* _TASK PROMPT_
Copy each line exactly.

######

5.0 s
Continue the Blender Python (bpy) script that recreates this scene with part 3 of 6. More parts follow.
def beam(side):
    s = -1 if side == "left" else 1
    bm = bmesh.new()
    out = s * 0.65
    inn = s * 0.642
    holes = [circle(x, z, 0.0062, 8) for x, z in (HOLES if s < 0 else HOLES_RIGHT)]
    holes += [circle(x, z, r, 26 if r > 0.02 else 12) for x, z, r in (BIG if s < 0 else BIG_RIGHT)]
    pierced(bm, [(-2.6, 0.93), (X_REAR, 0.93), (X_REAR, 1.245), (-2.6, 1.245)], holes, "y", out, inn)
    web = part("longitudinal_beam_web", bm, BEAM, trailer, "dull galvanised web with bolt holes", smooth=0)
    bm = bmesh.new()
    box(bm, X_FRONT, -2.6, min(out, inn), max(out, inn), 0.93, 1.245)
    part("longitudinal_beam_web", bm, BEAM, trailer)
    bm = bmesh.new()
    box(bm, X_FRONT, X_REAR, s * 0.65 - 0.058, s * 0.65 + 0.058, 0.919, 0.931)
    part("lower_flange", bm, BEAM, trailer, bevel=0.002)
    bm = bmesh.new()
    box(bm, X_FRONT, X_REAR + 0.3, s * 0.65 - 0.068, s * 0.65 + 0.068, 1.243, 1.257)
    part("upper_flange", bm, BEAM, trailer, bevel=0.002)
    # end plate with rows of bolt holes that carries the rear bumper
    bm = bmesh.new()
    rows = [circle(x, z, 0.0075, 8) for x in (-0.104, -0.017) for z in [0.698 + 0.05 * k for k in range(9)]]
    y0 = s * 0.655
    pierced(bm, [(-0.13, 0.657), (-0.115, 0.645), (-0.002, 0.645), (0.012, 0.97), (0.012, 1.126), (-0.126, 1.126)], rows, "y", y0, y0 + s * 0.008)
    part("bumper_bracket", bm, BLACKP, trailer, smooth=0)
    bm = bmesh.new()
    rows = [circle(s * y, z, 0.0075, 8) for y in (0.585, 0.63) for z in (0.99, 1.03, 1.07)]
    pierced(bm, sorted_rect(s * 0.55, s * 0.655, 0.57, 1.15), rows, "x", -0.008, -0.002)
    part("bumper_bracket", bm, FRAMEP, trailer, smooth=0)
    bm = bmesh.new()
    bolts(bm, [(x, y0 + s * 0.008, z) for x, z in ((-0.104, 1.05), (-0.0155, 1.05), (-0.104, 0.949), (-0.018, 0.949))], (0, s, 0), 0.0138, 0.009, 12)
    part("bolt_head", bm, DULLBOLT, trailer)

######

* _IN RESPONSE_
5.0 s
Continue the Blender Python (bpy) script that recreates this scene with part 3 of 6. More parts follow.
def beam(side):
    s = -1 if side == "left" else 1
    bm = bmesh.new()
    out = s * 0.65
    inn = s * 0.642
    holes = [circle(x, z, 0.0062, 8) for x, z in (HOLES if s < 0 else HOLES_RIGHT)]
    holes += [circle(x, z, r, 26 if r > 0.02 else 12) for x, z, r in (BIG if s < 0 else BIG_RIGHT)]
    pierced(bm, [(-2.6, 0.93), (X_REAR, 0.93), (X_REAR, 1.245), (-2.6, 1.245)], holes, "y", out, inn)
    web = part("longitudinal_beam_web", bm, BEAM, trailer, "dull galvanised web with bolt holes", smooth=0)
    bm = bmesh.new()
    box(bm, X_FRONT, -2.6, min(out, inn), max(out, inn), 0.93, 1.245)
    part("longitudinal_beam_web", bm, BEAM, trailer)
    bm = bmesh.new()
    box(bm, X_FRONT, X_REAR, s * 0.65 - 0.058, s * 0.65 + 0.058, 0.919, 0.931)
    part("lower_flange", bm, BEAM, trailer, bevel=0.002)
    bm = bmesh.new()
    box(bm, X_FRONT, X_REAR + 0.3, s * 0.65 - 0.068, s * 0.65 + 0.068, 1.243, 1.257)
    part("upper_flange", bm, BEAM, trailer, bevel=0.002)
    # end plate with rows of bolt holes that carries the rear bumper
    bm = bmesh.new()
    rows = [circle(x, z, 0.0075, 8) for x in (-0.104, -0.017) for z in [0.698 + 0.05 * k for k in range(9)]]
    y0 = s * 0.655
    pierced(bm, [(-0.13, 0.657), (-0.115, 0.645), (-0.002, 0.645), (0.012, 0.97), (0.012, 1.126), (-0.126, 1.126)], rows, "y", y0, y0 + s * 0.008)
    part("bumper_bracket", bm, BLACKP, trailer, smooth=0)
    bm = bmesh.new()
    rows = [circle(s * y, z, 0.0075, 8) for y in (0.585, 0.63) for z in (0.99, 1.03, 1.07)]
    pierced(bm, sorted_rect(s * 0.55, s * 0.655, 0.57, 1.15), rows, "x", -0.008, -0.002)
    part("bumper_bracket", bm, FRAMEP, trailer, smooth=0)
    bm = bmesh.new()
    bolts(bm, [(x, y0 + s * 0.008, z) for x, z in ((-0.104, 1.05), (-0.0155, 1.05), (-0.104, 0.949), (-0.018, 0.949))], (0, s, 0), 0.0138, 0.009, 12)
    part("bolt_head", bm, DULLBOLT, trailer)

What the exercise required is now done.